MOST VIEWERS OF CSAM FIRST WATCHED CONTENT AS MINORS
70% of those who have watched child sexual abuse material (CSAM) were first exposed to the material when they were under the age of 18, according to a new survey.
The survey, which was produced by Finnish campaign group Protect Children, also found that 52% of respondents said they feared viewing CSAM content would lead to sexual acts against a child, while 37% said they sought direct contact with children after viewing the content.
Over 5,000 people participated in the survey, which was launched on the dark web in order to reach users who were searching for CSAM material. 45% of survey respondents said they view CSAM related to girls aged 4-13, while 18% said they view CSAM related to boys of the same age group.
Respondents were encouraged to participate in the “Redirection Self-Help Program,” a scheme intended to rehabilitate those who tend to watch the content.
The findings underscore the ubiquity of child sexual abuse material, as well as the real dangers that its availability poses. “CSAM is a heinous and widespread form of criminality that affects all children everywhere in the world,” the report reads.

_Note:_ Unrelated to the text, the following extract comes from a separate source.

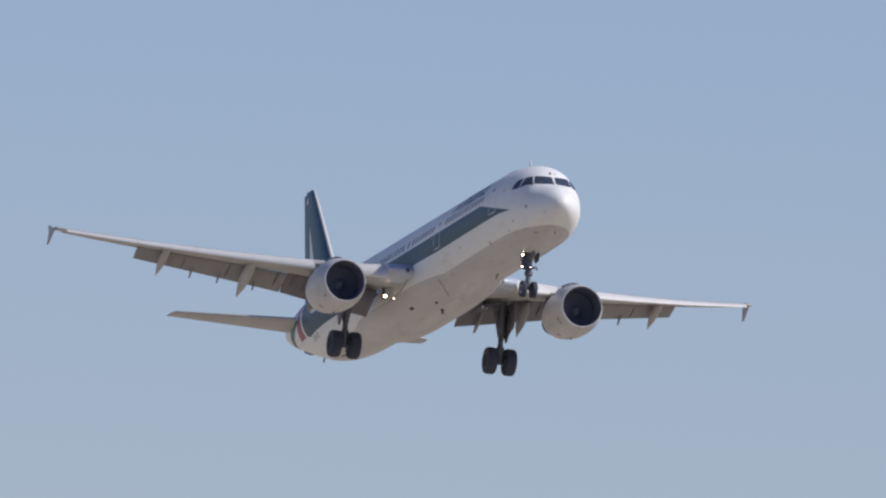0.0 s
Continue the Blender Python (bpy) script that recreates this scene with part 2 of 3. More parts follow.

“All children, regardless of gender are at risk of being subjected to sexual violence, and we must ensure that our efforts to protect children are protecting all children.”
INSTAGRAM FOR KIDS PAUSED
Facebook’s plans for a dedicated ‘Instagram for Kids’ platform have been paused amid growing concern over the effects on the wellbeing of children using the platform.
As Gooseberry reported in September, a Wall Street Journal investigation unearthed internal research kept secret by Facebook showing that Instagram “makes body image issues worse for one in three teen girls” and that “teens blame Instagram for increases in the rate of anxiety and depression,” according to leaked documents.
In a blog post, head of Instagram Adam Mosseri said that Instagram will use the pause to “work with parents, experts, policymakers and regulators, to listen to their concerns,” but said Instagram continues to “stand by” the project.
“We firmly believe that it’s better for parents to have the option to give their children access to a version of Instagram that is designed for them — where parents can supervise and control their experience,” Mosseri wrote.
The announcement comes amid a hearing of the U.S. Senate consumer protection subcommittee over Facebook’s policies for children, called in light of the WSJ revelations. US Senators grilled Facebook representatives over their treatment of child users and demanded Facebook publish their own internal research into the platform’s harmful effects on children.
“You’ve cherry-picked part of the research that you think helps your spin right now,” Republican Senator Ted Cruz said during the hearing. “IG stands for Instagram, but it also stands for Insta-greed,” Democrat Senator Edward Markey said.
A second hearing is scheduled for this week and includes testimony from a Facebook whistleblower.
FCA TO “DEAL WITH” SOCIAL MEDIA SCAMS
The Financial Conduct Authority (FCA) “need to deal with social media,” because of an “increase in online advertising of dodgy investments,” the regulator’s Director of Enforcement and Market Oversight, Mark Steward, has said.
Speaking at the FCA’s annual public meeting, Steward said the FCA don’t regulate social media, but “we are putting them on notice that we expect them to be involved in this process of protecting the community.”
The comments come after changes to Google’s advertising rules in September, which prohibited firms from promoting financial services adverts on the search engine unless they could prove they are authorised by the FCA. The rule change was already having an impact on curtailing suspicious financial promotions, according to Steward.
“We also know that scammers will continue trying to feed social media with dodgy financial promotions and that that impact will be seen on other social media sites like Facebook,” Steward said.
“It’s really important that…all [social media firms] change their processes and procedures, otherwise we will have to take action.”